The hoped-for shift of the tax burden onto the gas sector also seemed to slip farther out of sight last week. Though various top officials said Wednesday that proposals on raising gas production taxes had been drawn up, no one could say when a decision might be reached, and the Economic Development and Trade Ministry said it had not worked with the Finance or the Industry and Energy ministries to resolve the matter.

"The uncoordinated decisions by the various ministries imply that the fight over gas taxation is poised to intensify," Troika Dialog said in a note Thursday.

Anton Tebakh, chief strategist at UralSib, concurred, adding that gas tax hikes would not be implemented until 2009. And Burgansky added that even after they were implemented, there would still be no real easing of the oil sector's burden.

Spot prices for gas on the unregulated gas market, established by Gazprom in November, have been falling since the start of the year, with their premium over the state-regulated gas tariffs dropping from 56 percent in January to 36 percent in March and 30 percent in April, MDM Bank said in a note Monday.

The gas price reacts with a six-month lag to the price of oil, said Peter Westin, chief economist at MDM, so it is now just beginning to feel the impact of the slump in crude prices that began at the end of last year.

The Central Bank, which released its guidelines last week for the next three years of monetary policy, appears to have accepted that oil and gas will soon be unseated from the center of the country's economy.

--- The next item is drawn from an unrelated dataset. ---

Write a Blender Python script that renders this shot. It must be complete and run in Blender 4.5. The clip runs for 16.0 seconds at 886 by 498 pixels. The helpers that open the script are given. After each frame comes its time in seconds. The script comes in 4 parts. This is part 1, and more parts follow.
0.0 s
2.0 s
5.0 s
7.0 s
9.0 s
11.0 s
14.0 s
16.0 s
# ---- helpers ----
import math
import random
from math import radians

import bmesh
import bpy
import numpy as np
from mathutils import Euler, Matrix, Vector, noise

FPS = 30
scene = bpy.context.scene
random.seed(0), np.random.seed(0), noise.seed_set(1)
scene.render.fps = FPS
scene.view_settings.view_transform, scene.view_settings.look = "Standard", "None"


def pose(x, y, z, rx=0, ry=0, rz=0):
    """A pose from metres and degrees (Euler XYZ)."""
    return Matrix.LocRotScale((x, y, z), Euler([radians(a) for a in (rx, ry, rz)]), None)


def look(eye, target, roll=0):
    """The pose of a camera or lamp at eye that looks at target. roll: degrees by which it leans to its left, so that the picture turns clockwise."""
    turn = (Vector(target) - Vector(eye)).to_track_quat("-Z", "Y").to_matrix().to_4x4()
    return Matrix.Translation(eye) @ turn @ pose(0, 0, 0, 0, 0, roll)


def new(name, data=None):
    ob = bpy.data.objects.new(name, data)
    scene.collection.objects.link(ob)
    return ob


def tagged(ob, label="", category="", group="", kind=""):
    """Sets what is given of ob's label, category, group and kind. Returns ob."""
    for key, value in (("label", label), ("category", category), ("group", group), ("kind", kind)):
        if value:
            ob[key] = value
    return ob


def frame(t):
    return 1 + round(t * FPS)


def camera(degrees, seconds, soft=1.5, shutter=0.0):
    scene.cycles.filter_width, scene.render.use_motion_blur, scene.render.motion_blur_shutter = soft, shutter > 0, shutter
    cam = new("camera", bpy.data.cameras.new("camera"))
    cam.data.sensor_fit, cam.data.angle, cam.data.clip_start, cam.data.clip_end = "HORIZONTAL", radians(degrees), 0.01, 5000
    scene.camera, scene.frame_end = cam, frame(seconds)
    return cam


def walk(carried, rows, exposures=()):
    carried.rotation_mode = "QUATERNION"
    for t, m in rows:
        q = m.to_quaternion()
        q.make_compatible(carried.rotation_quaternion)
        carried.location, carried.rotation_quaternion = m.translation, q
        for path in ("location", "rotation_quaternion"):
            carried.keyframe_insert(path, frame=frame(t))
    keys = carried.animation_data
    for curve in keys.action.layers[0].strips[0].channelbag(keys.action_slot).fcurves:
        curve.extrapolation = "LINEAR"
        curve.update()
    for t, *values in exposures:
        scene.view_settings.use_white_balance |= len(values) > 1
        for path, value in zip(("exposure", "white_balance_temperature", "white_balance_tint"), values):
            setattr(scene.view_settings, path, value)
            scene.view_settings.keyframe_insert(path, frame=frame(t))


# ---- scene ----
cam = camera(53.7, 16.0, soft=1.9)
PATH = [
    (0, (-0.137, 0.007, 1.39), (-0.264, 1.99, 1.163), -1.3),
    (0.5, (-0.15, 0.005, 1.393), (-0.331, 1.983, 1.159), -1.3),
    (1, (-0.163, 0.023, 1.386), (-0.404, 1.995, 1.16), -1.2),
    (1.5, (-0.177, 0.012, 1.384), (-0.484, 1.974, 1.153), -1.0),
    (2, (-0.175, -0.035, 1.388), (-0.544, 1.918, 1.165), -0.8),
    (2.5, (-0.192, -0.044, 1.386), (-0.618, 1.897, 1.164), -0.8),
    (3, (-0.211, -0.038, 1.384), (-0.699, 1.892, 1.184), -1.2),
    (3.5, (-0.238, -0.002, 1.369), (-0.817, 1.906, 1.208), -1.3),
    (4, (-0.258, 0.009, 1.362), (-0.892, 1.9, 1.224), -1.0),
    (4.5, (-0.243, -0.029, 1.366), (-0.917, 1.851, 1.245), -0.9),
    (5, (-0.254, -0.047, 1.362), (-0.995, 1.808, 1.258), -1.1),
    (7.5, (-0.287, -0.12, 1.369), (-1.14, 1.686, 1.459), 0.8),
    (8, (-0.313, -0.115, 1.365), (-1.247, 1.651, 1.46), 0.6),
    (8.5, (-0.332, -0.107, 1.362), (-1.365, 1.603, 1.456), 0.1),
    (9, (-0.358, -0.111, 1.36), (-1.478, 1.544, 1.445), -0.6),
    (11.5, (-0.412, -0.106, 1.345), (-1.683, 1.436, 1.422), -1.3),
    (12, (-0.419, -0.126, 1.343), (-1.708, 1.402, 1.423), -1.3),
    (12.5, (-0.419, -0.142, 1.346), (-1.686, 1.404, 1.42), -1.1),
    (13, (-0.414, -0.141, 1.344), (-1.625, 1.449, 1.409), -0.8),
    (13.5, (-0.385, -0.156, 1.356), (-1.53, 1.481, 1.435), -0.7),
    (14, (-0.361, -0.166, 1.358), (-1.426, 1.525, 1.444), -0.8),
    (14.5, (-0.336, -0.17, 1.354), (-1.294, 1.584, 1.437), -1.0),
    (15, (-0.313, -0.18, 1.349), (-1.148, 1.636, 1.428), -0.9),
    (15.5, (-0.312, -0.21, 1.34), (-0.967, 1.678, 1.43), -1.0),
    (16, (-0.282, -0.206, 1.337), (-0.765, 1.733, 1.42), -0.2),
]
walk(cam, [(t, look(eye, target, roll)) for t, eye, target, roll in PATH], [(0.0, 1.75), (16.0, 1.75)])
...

Its guidelines said the foreign trade surplus would drop to $10.3 billion by 2010 from the $139.2 billion seen last year, meaning that the value of imports will nearly outpace the value of exports in three years' time.

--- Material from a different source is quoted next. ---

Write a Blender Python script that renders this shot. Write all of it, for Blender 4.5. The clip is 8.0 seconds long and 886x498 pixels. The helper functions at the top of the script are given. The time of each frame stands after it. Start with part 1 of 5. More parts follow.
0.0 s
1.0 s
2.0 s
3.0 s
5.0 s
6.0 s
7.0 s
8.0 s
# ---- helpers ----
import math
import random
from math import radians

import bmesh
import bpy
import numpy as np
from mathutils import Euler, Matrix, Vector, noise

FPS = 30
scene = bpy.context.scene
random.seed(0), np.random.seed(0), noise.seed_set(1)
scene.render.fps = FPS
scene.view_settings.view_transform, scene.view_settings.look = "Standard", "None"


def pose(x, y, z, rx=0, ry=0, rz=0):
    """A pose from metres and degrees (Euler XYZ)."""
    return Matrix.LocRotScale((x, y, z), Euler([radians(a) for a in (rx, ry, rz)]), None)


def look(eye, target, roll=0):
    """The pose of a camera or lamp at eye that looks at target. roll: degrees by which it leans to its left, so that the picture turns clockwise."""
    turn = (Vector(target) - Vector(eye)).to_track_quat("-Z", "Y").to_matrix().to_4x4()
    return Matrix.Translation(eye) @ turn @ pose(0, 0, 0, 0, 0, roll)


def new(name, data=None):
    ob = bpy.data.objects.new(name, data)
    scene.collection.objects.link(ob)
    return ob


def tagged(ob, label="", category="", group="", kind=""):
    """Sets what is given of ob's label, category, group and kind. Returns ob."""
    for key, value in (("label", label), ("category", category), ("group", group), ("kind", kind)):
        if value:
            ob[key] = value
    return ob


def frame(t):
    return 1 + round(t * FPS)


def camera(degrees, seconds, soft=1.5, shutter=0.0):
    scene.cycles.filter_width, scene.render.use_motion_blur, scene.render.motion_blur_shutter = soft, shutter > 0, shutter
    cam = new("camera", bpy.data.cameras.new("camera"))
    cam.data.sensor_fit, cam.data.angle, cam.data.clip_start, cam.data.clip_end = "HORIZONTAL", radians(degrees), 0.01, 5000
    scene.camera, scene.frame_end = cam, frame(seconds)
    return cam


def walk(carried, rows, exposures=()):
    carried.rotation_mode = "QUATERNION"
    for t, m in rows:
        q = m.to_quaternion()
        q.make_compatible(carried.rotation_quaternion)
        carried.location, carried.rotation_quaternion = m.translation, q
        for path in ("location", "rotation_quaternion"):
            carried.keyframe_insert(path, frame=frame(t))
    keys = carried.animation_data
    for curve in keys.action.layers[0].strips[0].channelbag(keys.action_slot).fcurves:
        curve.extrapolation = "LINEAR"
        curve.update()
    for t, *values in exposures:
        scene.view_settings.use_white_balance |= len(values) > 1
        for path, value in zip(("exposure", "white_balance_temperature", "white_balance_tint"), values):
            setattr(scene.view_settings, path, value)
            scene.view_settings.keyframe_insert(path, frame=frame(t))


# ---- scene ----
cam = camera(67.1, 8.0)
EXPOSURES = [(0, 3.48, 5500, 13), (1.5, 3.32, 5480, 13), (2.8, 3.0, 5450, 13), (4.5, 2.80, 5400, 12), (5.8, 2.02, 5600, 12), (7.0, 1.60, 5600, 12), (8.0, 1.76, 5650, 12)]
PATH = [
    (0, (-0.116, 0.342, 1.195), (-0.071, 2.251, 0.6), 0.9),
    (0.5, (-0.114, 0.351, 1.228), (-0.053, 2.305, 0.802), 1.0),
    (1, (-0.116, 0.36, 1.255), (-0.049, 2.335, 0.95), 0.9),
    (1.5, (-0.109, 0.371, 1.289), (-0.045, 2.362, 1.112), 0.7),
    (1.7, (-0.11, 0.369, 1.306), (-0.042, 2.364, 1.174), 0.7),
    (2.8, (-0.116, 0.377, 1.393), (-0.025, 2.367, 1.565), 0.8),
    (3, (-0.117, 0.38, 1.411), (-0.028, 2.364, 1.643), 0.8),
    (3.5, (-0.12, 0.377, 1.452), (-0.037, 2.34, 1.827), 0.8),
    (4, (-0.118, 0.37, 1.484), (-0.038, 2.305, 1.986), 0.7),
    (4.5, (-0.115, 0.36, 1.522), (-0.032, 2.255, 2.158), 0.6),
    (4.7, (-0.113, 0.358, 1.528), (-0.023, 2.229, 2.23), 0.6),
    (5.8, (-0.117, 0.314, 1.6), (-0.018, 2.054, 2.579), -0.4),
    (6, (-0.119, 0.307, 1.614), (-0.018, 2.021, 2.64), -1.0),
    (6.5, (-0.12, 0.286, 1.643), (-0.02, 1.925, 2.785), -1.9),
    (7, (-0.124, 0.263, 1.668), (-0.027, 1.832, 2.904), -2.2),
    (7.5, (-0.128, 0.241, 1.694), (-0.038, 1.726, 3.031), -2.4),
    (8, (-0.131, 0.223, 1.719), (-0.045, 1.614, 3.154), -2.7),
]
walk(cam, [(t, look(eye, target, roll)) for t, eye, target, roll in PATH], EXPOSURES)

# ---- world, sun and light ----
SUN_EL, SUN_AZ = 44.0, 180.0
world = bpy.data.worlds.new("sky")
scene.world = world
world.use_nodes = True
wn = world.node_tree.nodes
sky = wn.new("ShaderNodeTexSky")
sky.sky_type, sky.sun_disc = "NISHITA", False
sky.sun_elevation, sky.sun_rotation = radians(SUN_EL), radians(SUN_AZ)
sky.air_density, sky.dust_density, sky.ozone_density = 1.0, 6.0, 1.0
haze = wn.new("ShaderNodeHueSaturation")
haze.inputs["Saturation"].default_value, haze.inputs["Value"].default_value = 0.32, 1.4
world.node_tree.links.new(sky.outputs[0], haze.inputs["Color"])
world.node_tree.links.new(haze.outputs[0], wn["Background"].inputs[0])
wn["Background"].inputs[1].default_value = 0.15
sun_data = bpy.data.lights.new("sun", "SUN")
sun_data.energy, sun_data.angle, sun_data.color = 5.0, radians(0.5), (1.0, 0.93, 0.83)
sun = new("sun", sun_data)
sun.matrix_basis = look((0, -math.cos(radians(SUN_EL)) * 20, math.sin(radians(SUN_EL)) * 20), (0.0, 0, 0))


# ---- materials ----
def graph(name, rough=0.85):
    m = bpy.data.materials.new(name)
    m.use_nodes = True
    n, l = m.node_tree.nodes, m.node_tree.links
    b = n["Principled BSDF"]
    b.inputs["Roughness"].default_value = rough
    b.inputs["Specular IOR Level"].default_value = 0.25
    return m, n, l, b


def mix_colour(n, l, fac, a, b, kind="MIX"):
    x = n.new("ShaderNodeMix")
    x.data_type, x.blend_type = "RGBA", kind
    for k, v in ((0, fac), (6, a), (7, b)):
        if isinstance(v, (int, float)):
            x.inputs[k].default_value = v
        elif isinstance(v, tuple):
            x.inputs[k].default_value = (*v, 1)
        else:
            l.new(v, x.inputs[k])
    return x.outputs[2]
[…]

For the past eight years, the Central Bank's main role has been to curb inflation, first by means of letting the ruble appreciate -- to the gall of Russia's exporters -- and second by soaking up excess liquidity from the oil and gas revenues that were flowing into Russia.

A negative trade balance, which the bank expects sometime in 2010, would coincide with a new monetary policy -- that of supplying liquidity by giving discount loans to Russian firms.

Analysts have doubted whether the bank's vast bureaucratic machine can provide these loans effectively, but most agree that this role will be vital for Russia if it manages to kick the petrodollar habit and diversify into emerging industries.